WASHINGTON — Sen. Mark Udall has drawn criticism for being a Barack Obama clone who voted with the president’s issues 99 percent of the time last year, but the Democrat broke with the administration Monday to back a core Colorado constituency – beer breweries.
In a letter to the commissioner of the Food and Drug Administration (FDA), Udall urged the agency to continue a policy that allows brewers to re-sell their spent grains to cattle farmers and ranchers.
Udall said this week that rescinding the policy, as the FDA first proposed in October, would be arbitrary.
“This particular part of the Animal Food (rule-making) while well intentioned, does not seem based on evidence of risk or hazard,” Udall wrote to FDA Commissioner Margaret A. Hamburg.
“I hope FDA will reconsider its initial interpretation and formally review the body of evidence that exists in abundance on this particular topic to determine if in fact spent brewers grains warrant designation as ‘animal food,’” Udall said.
In a press release, Udall touted the economic benefits of the current policy to the beer industry and described the harm that could ensue if brewers were forced to dispose of their spent grains at landfills.
Udall echoed the results of a Brewers Association survey that found brewers re-sell nearly 90 percent of their spent grains. If they were barred from re-selling the grains, the average cost would be nearly $43 million a year.
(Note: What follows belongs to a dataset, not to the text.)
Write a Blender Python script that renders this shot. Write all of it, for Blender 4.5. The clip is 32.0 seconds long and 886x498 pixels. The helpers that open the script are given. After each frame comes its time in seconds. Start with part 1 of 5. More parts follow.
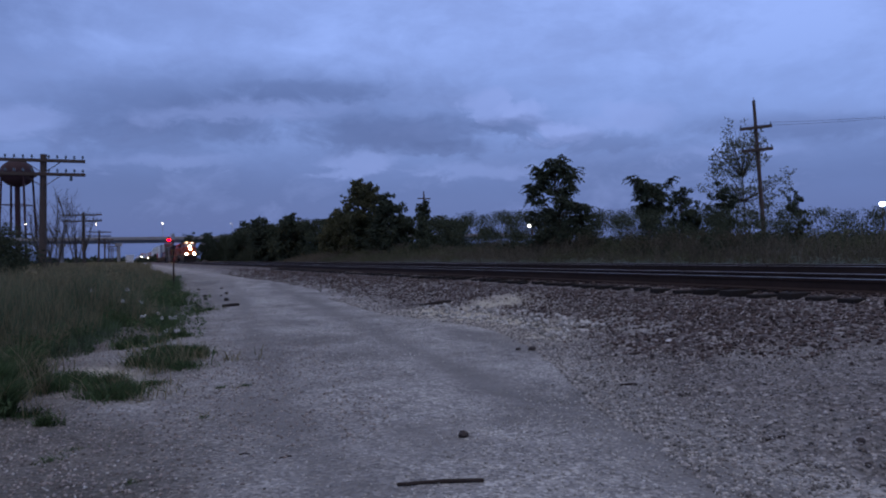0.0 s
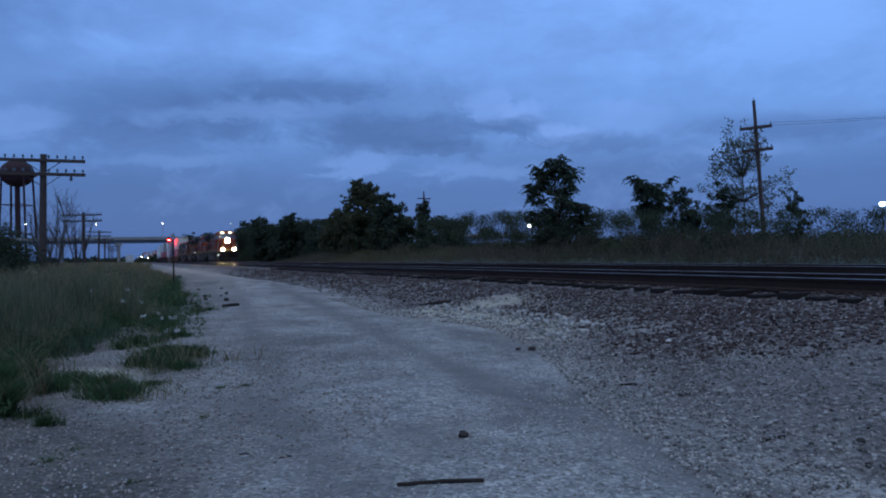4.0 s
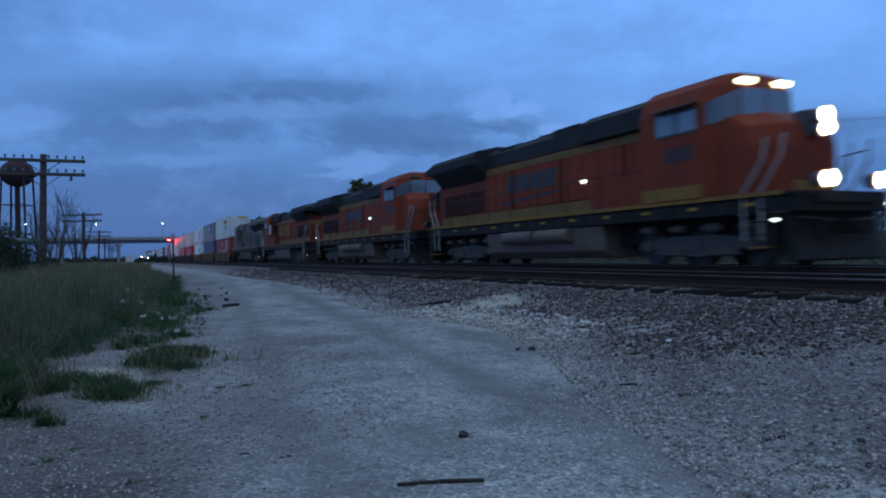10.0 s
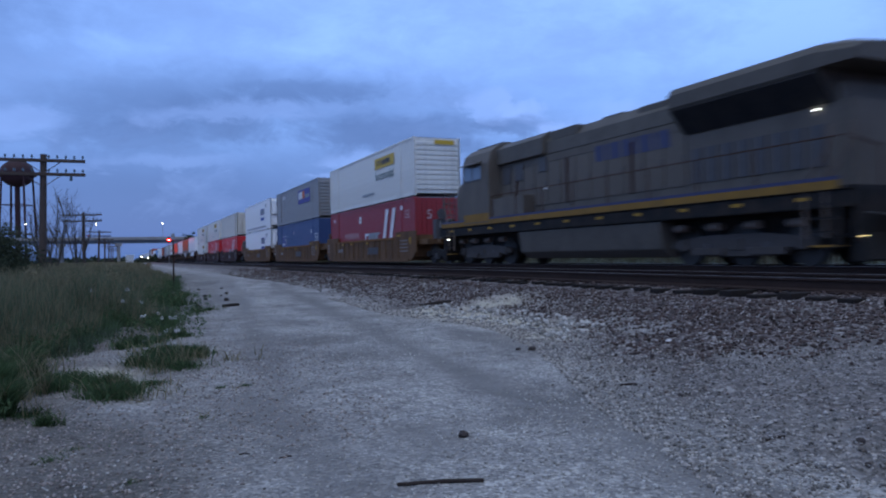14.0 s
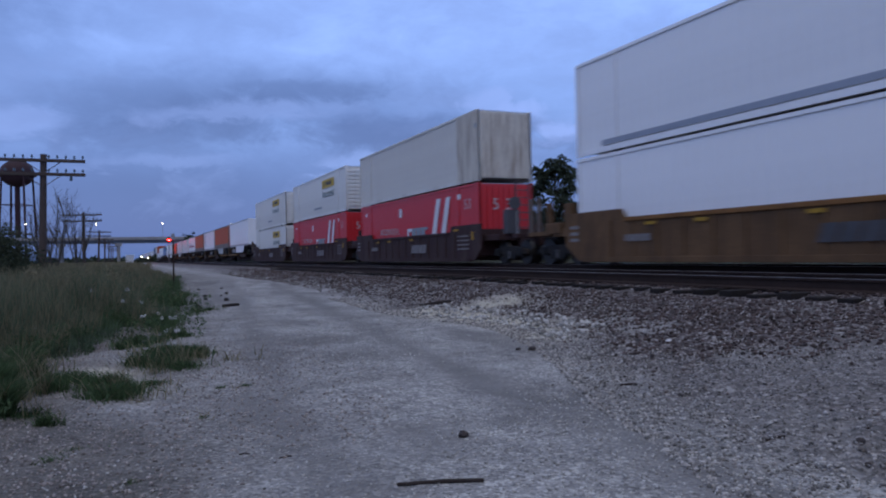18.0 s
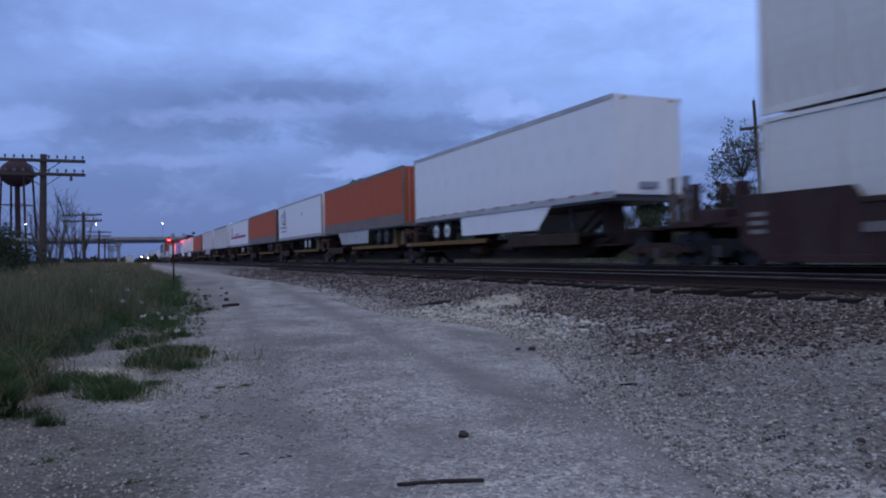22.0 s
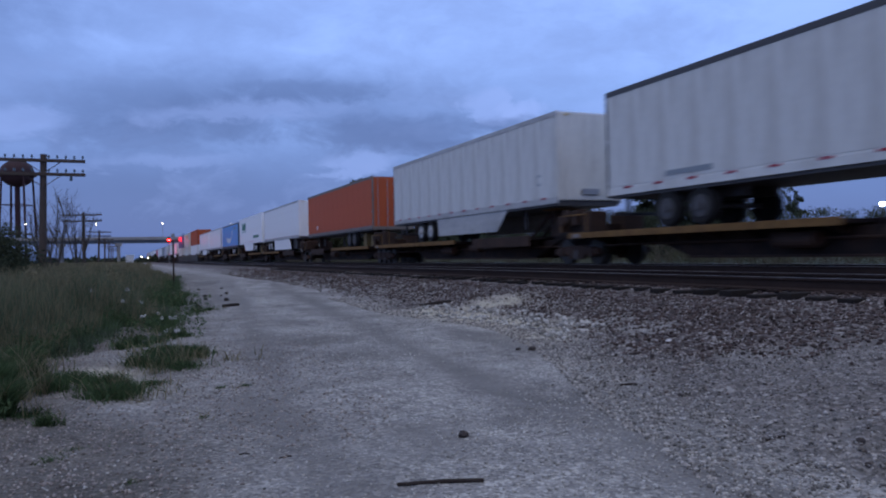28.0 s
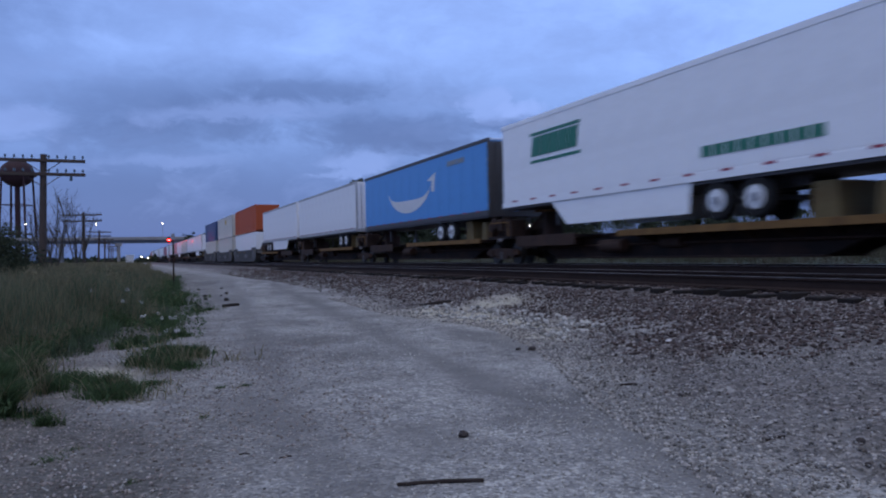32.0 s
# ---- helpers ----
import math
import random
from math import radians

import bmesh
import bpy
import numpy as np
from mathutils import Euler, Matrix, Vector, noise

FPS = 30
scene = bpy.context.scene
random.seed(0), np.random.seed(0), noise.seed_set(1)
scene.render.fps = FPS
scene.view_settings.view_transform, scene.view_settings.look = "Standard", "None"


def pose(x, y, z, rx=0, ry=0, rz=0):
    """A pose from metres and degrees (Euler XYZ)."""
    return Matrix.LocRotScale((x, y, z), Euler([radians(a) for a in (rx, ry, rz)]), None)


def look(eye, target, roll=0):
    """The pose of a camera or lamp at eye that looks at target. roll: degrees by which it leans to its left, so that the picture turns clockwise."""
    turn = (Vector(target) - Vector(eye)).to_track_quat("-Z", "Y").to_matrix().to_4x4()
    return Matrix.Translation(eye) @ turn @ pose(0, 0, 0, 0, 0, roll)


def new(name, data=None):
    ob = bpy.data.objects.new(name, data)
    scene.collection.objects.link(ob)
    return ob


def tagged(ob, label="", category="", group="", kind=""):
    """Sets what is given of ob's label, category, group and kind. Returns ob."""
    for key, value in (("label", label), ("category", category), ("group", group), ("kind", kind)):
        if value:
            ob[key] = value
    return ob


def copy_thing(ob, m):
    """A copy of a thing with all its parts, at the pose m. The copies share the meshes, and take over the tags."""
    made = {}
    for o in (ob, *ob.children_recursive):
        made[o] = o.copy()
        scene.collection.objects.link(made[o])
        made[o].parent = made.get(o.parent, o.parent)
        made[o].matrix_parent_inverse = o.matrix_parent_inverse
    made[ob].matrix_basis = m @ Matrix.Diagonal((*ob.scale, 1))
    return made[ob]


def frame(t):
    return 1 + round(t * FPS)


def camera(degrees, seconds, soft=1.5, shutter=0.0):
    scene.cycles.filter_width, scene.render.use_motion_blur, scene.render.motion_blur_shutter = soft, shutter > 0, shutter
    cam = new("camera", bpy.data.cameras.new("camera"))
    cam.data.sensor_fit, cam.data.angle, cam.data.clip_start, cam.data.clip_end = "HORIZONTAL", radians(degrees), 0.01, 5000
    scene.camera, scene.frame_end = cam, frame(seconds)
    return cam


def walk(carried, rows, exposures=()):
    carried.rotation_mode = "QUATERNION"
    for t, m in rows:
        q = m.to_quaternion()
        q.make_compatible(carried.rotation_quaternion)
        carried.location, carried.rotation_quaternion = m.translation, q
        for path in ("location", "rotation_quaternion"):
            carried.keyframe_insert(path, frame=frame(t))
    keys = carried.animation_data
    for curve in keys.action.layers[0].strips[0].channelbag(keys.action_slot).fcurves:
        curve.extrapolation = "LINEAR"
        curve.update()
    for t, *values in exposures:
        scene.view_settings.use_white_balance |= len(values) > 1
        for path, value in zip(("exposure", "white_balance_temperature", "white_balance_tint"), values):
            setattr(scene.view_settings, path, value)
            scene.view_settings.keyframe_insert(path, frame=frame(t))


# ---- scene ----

Spent grains, the by-product of barley and malt, are nutrient rich and valuable. Brewers use them to make beer, while beef and dairy cows consume them. This dual use would end if the FDA proposal becomes law.
Hamburg told Congress last week that the FDA would work to find a reasonable compromise, according to Politico.
In this dispute, Udall has taken the side of brewers and farmers over that of environmentalists. Udall has been a durable supporter of liberal-leaning environmental interests as well as the Obama administration. According to a 2013 tally from Congressional Quarterly, Udall voted with President Obama’s position on the issue 99 percent of the time.
Conservative organizations have criticized Udall for his support for the second-term president, whose popularity ratings in Colorado have dipped to the low 40s. Udall has sought to put some distance between him and the administration, such as his opposition to the mass-surveillance policies of the National Security Administration and the letter to the FDA.